I confess, I found myself having those anxious breaths of late.  As one of the wretched poor unpaid interns and underpaid seasonal workers, things will be a bit sparse this year.  Honestly, it’s depressing for me.  My family and friends are the most important things in the entire world to me (even more that Guinness and bacon) and I always struggle with finding the right gifts for them.  This year, I just plain can’t afford everything that I’d love to lavish on my people.  I lamented this fact to my mom the other day, with no small amount of self-pitying grumpusness.  She was kind as she always is, and assured me that homemade gifts were *the* best and often the most memorable and I sighed and nodded and got off the phone, not really believing her—at first.  But then, the more I thought about it, the calmer I became.  While I love useful, wonderful gifts that I’ve received over the years—the KitchenAid stand mixer and iPad come to mind—some of my most cherished items are the quilts that my mom has made for me.  And the scarf that my sister knitted my mom one year (which I have since pilfered and have worn nearly threadbare) and the emergency kit supplies that my Dad has thoughtfully put together (this would probably make more sense if you knew my Dad).  The same goes for gifts that friends have made for me over the years.
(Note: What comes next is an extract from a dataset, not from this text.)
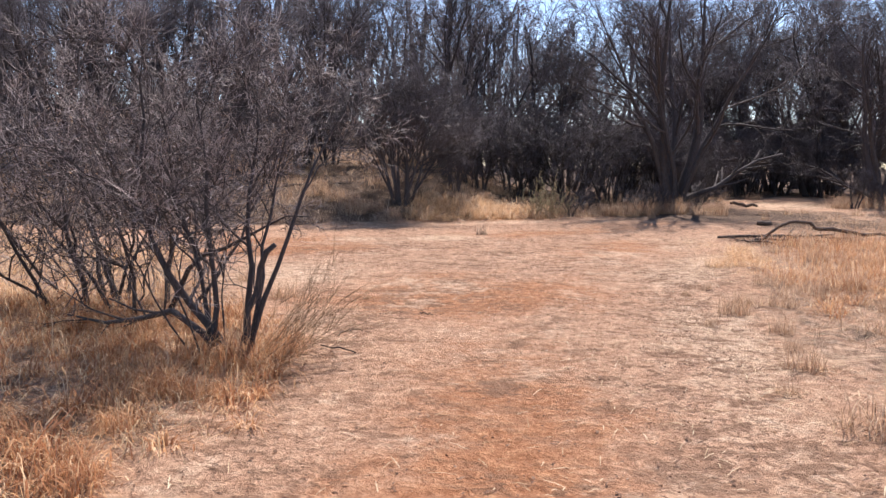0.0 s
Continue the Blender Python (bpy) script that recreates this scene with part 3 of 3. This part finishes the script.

So, you know what?  It’s okay.  Sure, given the funds, I would buy everyone I love private islands populated by magical wishing unicorns and velociraptor pets that you could ride around and unlimited supplies of bacon doughnuts and Guinness and technology that even the military was afraid of and sparkly tiaras made of platinum and rainbows… because they all deserve those things.  But they’ll all get handmade gifts from me this year, and they’ll be just as excited as if they were getting unlimited bacon doughnuts, because they love me.  That’s what “the holiday season” is actually about, you guys, and why it’s so silly to rally against it.  If corporations are advertising early to make more money, that’s their prerogative, but it’s really up to you to choose how you’re going to respond.  You can either spend the time hyperventilating about getting your coupons in order, or you can chill out and actually remember that the holidays are really about finding ways to show your people that you care about them.  If I’m reminded of that in October instead of December, so much the better.